Great Writing about Contemporary Artists
It's hard to understand a lot of the contemporary art in museums and galleries. You can't just look at it and say "I like it", instead you have to learn about the concept behind it. You have to read the "owner's manual" to really get at what the art is about. The hard part is finding explanations about the art that make sense. Much of what is written is pretentious and painful to read. I've given up trying to read "artist statements".
The solution is to find the people who know how to write about art; people like Peter Schjeldahl, David Hickey and Calvin Tomkins. For my birthday this year I was given Calvin Tomkin's new book "Lives of the Artists" and I highly recommend it.
He writes:
"Formalist art critics used to say that that the life of the artist was irrelevant to an understanding of his or her work. This may be so for certain critics, but ever since 1550, when Giorgio Vasari published the first edition of his "Lives of the Most Eminent Architects, Painters, and Sculptors of Italy" (the title I shamefully swipe here), biography has informed our understanding of art. In my experience, the lives of contemporary artists are so integral to what they make that the two cannot be considered in isolation."
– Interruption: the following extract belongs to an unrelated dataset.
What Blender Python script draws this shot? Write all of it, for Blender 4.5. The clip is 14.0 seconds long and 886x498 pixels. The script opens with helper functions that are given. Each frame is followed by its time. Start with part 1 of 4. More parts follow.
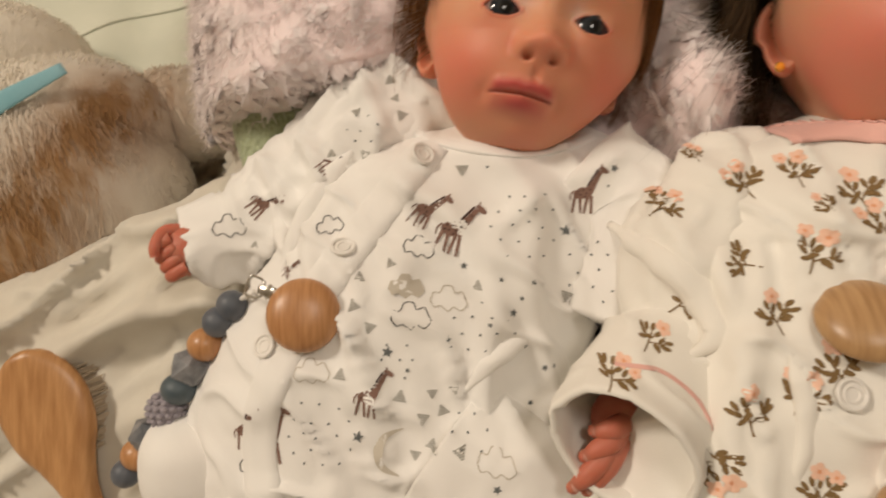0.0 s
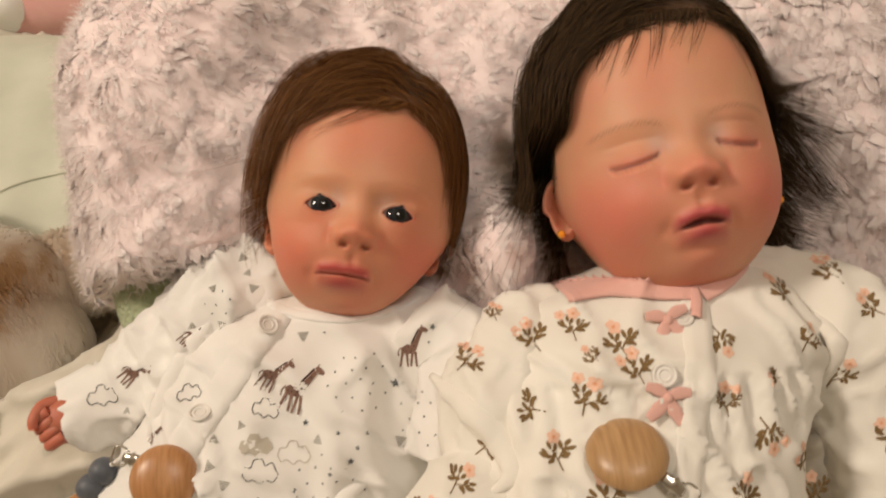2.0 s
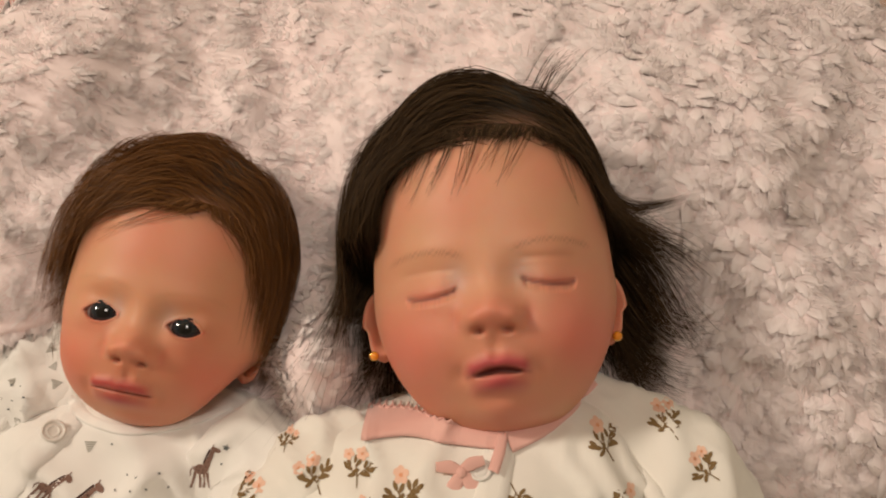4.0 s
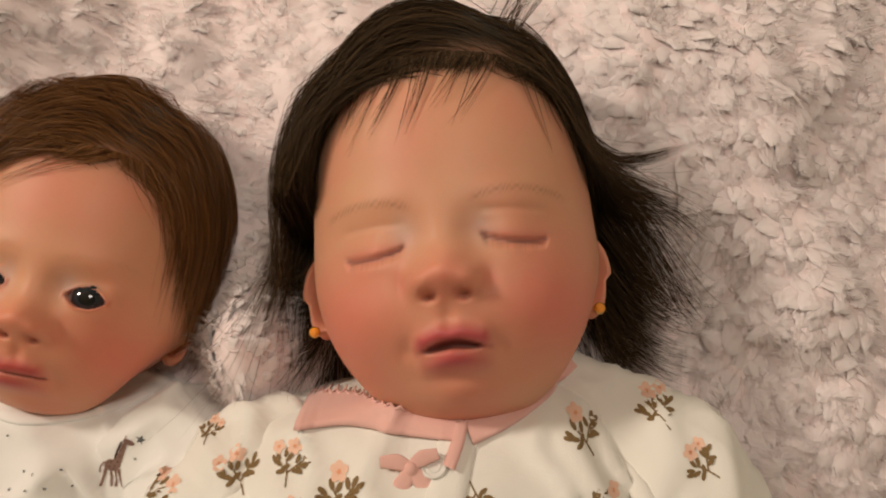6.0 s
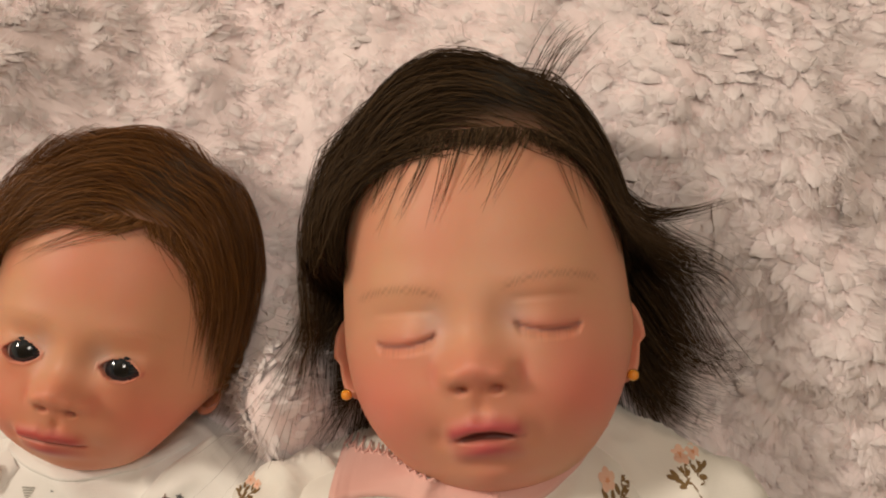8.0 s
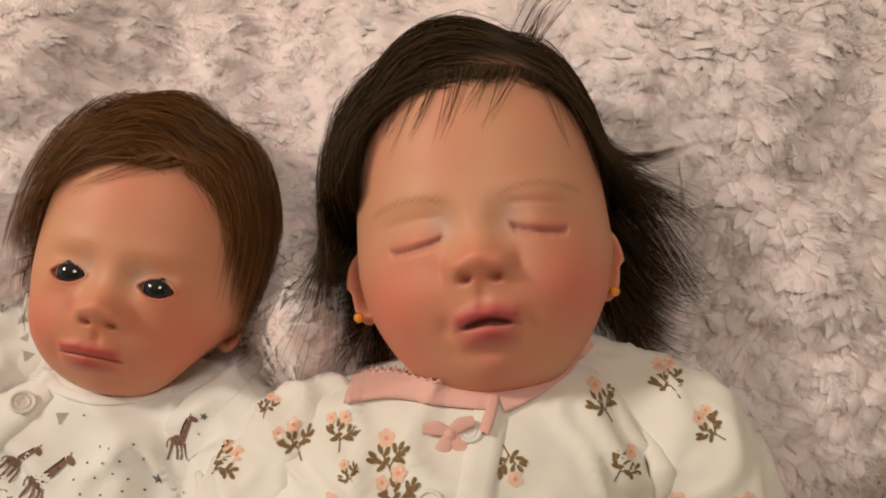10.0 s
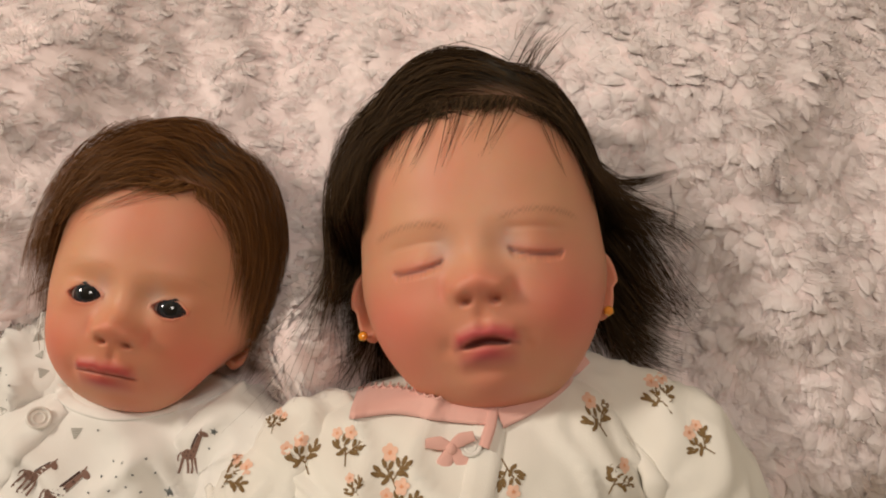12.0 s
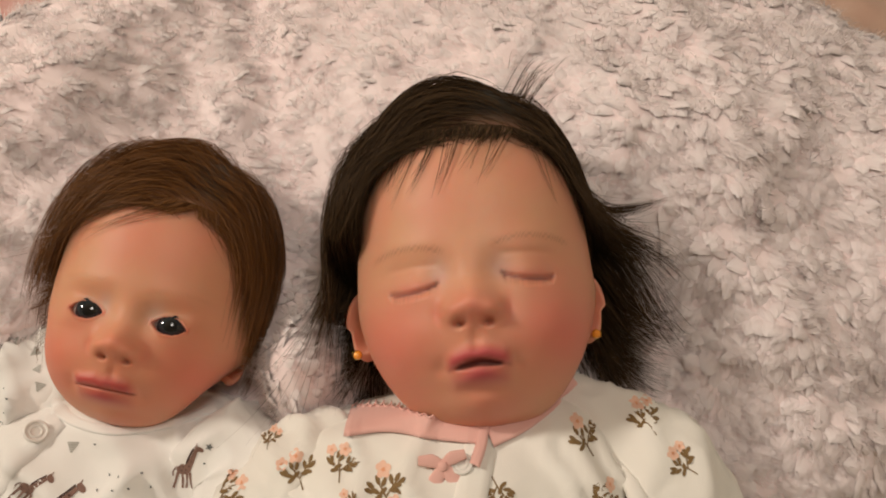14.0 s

Each chapter in the book is devoted to a major living artist:
Damien Hirst
Cindy Sherman
Julian Schnabel
Richard Serra
James Turrell
Matthew Barney
Maurizio Cattelan
Jasper Johns
Jeff Koons
John Currin
To get the flavor of his writing, consider the opening paragraph:
"Making art is both harder and easier than it used to be. The radical changes in art and society that were set in motion during the early years of the twentieth century gave rise to a new kind of artist, whose first obligation was to invent or discover a new self. Tradition, skill, rigorous training, formal knowledge: All the old requirements fill away or became optional. Art, it seemed, could be whatever artists decided it was, and there were no restrictions on the new methods and materials - from video to verbal constructs to raw nature and urban detritus - that they could use. The limitless freedom of the modern artist has been an unending burden. If art can be anything, where do you begin?"
Calvin Tomkins wrote another book that I liked even better: Duchamp: A Biography. Duchamp is central to the birth of much of what is contemporary art today.